The letter, first reported Saturday by the New York Times and obtained independently by The Post, does not spell out the precise actions that triggered Minoli’s concern. But a government official with direct knowledge of the inquiries, who spoke on the condition of anonymity because details have not been released publicly, said the referrals involved instances in which Pruitt potentially misused his position, such as having subordinates help with his housing search, inquire about a mattress or secure tickets to the Rose Bowl. Federal standards of conduct bar public officials from accepting free services or gifts from their subordinates, and from using their position for their own financial benefit.

The referrals also included a $2,000 payment, first reported by The Post nearly a month ago, that Pruitt’s wife received last year to help with logistics at an annual conference for the New York nonprofit group Concordia, the official said. Pruitt also spoke at the conference and had introduced his wife to the group’s chief executive as part of a broader push to find her employment.

“To the best of my knowledge, all of the matters that I have referred are either under consideration for acceptance or under active investigation,” Minoli wrote, adding that he had “provided ‘ready and active assistance’ to the Inspector General and his office.”

In a March memo, Minoli initially had approved approved retroactively of Pruitt’s lease of a room in a Capitol Hill condo co-owned by health-care lobbyist Vicki Hart, saying that the favorable rate – $50-a-night, charged only when he stayed there – did not constitute a gift because that rate for 30 consecutive days would have equated to a monthly rent of $1,500. Minoli described that as “a reasonable market value.”

But days later, he wrote a subsequent memo saying he lacked key facts when he first evaluated the lease. After the news broke, multiple current and former EPA officials confirmed that Pruitt’s daughter stayed at the condo for free last summer while she was working as a White House intern. “Some have raised questions whether the actual use of the space was consistent with the terms of the lease,” Minoli wrote. “Evaluating those questions would have required factual information that was not before us and the Review does not address those questions.”
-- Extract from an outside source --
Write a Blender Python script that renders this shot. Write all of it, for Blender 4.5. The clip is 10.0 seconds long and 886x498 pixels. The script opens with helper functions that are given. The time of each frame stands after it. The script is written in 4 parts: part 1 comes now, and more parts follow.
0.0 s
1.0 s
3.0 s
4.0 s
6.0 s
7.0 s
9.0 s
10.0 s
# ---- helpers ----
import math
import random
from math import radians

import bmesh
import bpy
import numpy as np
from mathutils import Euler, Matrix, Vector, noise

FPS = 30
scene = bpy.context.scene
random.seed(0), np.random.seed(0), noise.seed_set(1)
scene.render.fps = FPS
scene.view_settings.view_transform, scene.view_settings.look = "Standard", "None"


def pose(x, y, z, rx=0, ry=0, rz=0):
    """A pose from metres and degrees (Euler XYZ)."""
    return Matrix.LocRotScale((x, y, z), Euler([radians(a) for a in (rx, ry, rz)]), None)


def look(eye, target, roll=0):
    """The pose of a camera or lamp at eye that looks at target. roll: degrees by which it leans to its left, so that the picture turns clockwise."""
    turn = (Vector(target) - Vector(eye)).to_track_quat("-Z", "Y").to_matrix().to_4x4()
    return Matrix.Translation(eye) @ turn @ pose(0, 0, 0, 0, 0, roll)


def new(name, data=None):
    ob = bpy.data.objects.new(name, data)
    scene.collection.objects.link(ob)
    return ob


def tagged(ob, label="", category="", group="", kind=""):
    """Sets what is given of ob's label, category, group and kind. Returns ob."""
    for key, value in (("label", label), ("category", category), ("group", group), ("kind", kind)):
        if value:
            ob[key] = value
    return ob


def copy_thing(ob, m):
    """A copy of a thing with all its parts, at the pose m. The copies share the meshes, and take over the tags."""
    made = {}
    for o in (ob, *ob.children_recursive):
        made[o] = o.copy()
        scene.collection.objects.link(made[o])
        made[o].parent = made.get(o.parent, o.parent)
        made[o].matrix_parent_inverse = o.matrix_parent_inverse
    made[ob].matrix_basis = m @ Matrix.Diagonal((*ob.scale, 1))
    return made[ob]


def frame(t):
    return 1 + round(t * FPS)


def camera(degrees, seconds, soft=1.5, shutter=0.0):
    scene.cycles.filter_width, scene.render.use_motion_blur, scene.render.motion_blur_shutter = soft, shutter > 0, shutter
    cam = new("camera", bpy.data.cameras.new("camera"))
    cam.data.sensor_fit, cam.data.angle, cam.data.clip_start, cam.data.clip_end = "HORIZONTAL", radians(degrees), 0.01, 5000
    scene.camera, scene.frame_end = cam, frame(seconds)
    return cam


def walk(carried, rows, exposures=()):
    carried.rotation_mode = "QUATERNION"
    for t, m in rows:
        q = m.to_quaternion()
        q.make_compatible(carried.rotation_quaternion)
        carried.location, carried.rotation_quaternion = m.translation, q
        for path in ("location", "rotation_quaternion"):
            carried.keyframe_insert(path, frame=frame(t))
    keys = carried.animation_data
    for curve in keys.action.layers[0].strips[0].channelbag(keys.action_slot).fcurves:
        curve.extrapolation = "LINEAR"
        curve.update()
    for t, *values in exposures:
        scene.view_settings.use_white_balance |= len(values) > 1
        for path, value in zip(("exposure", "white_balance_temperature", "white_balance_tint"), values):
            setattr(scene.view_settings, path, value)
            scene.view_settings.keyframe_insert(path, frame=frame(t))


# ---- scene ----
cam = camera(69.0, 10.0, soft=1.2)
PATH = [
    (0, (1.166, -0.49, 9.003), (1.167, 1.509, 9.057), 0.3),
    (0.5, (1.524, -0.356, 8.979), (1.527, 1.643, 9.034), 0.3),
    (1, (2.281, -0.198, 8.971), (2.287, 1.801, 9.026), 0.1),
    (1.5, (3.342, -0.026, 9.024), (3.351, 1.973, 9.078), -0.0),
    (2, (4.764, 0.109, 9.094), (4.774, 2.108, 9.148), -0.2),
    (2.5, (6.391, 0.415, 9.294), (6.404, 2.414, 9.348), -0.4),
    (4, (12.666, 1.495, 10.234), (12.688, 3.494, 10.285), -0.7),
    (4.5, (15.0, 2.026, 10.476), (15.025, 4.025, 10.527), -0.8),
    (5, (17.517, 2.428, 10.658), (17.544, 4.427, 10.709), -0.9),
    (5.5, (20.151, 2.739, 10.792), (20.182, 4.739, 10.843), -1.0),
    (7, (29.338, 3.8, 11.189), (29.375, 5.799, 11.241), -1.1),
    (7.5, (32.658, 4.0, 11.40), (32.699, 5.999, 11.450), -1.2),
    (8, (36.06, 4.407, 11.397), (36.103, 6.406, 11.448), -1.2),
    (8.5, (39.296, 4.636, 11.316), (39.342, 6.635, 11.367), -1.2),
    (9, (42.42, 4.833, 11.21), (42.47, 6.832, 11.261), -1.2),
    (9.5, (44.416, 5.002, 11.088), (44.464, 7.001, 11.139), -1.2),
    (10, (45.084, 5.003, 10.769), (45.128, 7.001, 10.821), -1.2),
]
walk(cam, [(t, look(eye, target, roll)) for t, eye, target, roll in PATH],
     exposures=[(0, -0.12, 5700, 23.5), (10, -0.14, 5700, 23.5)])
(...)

In addition, EPA ethics officials only later learned that Vicki Hart’s husband, Steven Hart, who was the chairman of the prominent firm Williams & Jensen at the time of the rental, also had lobbied the EPA on behalf of clients such as Coca-Cola and Smithfield Foods.
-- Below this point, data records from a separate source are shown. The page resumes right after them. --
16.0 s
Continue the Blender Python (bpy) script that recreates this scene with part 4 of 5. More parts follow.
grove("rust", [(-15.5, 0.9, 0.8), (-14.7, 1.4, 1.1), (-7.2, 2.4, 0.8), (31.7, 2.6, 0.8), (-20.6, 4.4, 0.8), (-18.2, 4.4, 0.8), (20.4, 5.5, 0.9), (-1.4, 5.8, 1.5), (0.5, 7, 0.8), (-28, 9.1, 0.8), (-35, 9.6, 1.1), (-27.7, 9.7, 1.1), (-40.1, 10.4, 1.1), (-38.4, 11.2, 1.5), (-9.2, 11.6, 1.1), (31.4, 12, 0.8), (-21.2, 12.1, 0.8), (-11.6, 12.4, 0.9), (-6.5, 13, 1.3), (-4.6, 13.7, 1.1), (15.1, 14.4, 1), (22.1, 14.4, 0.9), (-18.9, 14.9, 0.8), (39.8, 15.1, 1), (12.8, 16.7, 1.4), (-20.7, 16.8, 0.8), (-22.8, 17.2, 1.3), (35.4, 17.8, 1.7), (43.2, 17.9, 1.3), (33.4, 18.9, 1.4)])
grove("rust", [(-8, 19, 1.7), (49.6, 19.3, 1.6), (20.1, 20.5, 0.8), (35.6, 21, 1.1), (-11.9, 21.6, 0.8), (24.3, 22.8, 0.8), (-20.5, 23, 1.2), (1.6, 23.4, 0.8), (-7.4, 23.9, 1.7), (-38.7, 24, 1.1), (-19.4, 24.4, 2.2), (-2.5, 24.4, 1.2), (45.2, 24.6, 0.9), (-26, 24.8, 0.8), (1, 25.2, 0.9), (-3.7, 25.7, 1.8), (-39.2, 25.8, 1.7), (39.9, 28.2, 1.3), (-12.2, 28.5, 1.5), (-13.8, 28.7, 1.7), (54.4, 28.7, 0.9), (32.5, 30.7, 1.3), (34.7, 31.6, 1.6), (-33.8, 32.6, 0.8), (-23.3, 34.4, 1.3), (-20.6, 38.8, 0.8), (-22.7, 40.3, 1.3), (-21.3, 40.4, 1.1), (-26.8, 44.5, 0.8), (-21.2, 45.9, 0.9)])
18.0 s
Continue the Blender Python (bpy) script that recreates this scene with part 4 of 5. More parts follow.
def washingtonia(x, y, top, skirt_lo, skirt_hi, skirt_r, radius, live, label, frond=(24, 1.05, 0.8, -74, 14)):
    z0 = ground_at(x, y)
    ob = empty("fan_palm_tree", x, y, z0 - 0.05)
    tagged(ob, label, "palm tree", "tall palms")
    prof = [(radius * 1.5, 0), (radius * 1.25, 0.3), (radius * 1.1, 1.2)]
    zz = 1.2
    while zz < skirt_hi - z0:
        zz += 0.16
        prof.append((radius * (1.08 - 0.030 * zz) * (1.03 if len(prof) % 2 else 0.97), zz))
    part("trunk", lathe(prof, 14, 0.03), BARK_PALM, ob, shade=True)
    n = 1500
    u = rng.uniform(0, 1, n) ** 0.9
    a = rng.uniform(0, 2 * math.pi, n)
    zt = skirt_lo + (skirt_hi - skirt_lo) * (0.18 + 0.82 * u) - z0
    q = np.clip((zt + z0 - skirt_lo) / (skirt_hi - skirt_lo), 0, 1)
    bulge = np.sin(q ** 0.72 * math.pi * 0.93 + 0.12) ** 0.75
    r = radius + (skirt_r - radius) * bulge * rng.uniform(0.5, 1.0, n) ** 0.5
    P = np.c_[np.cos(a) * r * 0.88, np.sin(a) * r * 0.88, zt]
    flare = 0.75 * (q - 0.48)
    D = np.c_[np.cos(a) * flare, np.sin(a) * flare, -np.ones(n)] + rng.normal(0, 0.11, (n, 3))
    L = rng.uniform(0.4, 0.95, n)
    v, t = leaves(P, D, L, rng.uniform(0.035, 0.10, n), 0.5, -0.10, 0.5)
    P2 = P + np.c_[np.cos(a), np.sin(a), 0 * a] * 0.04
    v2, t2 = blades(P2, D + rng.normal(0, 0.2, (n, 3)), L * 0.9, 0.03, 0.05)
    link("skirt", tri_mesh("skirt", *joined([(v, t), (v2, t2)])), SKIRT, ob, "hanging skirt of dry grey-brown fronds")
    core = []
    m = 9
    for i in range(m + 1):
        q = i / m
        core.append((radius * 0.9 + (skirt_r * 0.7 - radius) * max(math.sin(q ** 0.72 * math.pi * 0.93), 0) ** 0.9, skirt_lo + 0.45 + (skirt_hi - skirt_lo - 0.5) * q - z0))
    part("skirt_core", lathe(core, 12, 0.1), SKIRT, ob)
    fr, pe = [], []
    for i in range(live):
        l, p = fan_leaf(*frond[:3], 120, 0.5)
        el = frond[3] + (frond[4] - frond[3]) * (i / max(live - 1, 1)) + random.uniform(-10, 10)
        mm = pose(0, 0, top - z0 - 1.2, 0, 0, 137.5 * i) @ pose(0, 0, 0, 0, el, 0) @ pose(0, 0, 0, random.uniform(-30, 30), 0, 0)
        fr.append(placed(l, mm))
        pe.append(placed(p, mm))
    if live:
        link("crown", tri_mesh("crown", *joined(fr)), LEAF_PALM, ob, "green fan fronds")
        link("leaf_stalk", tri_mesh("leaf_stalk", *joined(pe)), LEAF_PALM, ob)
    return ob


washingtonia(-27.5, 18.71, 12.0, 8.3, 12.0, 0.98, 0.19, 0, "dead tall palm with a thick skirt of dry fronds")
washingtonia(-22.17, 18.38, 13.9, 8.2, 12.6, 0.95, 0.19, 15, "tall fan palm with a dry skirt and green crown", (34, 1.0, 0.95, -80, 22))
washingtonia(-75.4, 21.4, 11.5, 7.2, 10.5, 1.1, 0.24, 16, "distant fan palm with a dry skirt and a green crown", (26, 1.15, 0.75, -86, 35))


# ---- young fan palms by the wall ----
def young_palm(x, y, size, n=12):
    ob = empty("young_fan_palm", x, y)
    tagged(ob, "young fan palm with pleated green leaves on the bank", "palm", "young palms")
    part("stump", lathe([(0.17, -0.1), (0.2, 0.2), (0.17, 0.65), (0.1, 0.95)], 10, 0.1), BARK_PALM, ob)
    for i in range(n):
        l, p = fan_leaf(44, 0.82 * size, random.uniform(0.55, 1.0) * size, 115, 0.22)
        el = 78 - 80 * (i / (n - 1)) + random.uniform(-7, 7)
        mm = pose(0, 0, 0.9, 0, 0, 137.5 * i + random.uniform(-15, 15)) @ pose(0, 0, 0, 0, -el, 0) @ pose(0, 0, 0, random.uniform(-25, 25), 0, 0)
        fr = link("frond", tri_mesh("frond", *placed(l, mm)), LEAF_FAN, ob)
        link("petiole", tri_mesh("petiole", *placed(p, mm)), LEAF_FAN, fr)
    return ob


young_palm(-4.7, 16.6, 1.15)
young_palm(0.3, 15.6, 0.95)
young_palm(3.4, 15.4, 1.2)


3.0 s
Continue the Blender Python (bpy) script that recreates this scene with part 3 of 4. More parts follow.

Minoli also gave ethics approval for several private and military flights that Pruitt took early in his tenure, including a $5,719 private air charter last August from Denver to Durango, Colo., as well as a $36,068 military jet that Pruitt and several aides took last June from an event with President Donald Trump in Ohio to New York to catch a flight to Italy.

In a statement Saturday, the EPA noted that the bulk of Minoli’s five-page letter to OGE’s acting director involved merely reporting back “on a number of administrative and staffing issues, some of which predate the Trump Administration.” The EPA noted that it had taken “early steps to address some of the concerns the OGE raised well before this letter was sent last week, including the hiring of two additional ethics officials and ongoing ethics training and retraining” staff.

“Part of the remainder of the letter discusses cooperation with the (Office of the Inspector General), a normal course of business for any agency, and the entire EPA is always responsive to the OIG and their requests for information,” EPA spokesman John Konkus said in the statement.

The EPA inspector general’s office did not immediately respond to a request for comment Saturday.

Minoli’s letter came months after a top government ethics official implored the EPA to address any violations linked to Pruitt’s spending habits, his condo lease from a lobbyist and various personnel decisions.

David Apol, OGE’s acting director, took the unusual step in April of telling EPA officials that some ethics questions surrounding Pruitt deserved further scrutiny. “Public trust demands that all employees act in the public interest, and free from any actual or perceived conflicts,” he wrote to Minoli at the time.

EPA’s Minoli answered Apol’s letter with one of his own, noting that agency ethics officials “lack independent investigatory authority,” according to a copy of the response reviewed by The Washington Post. Rather, Minoli wrote, his office has a “long-standing practice” of referring such inquiries to the EPA inspector general.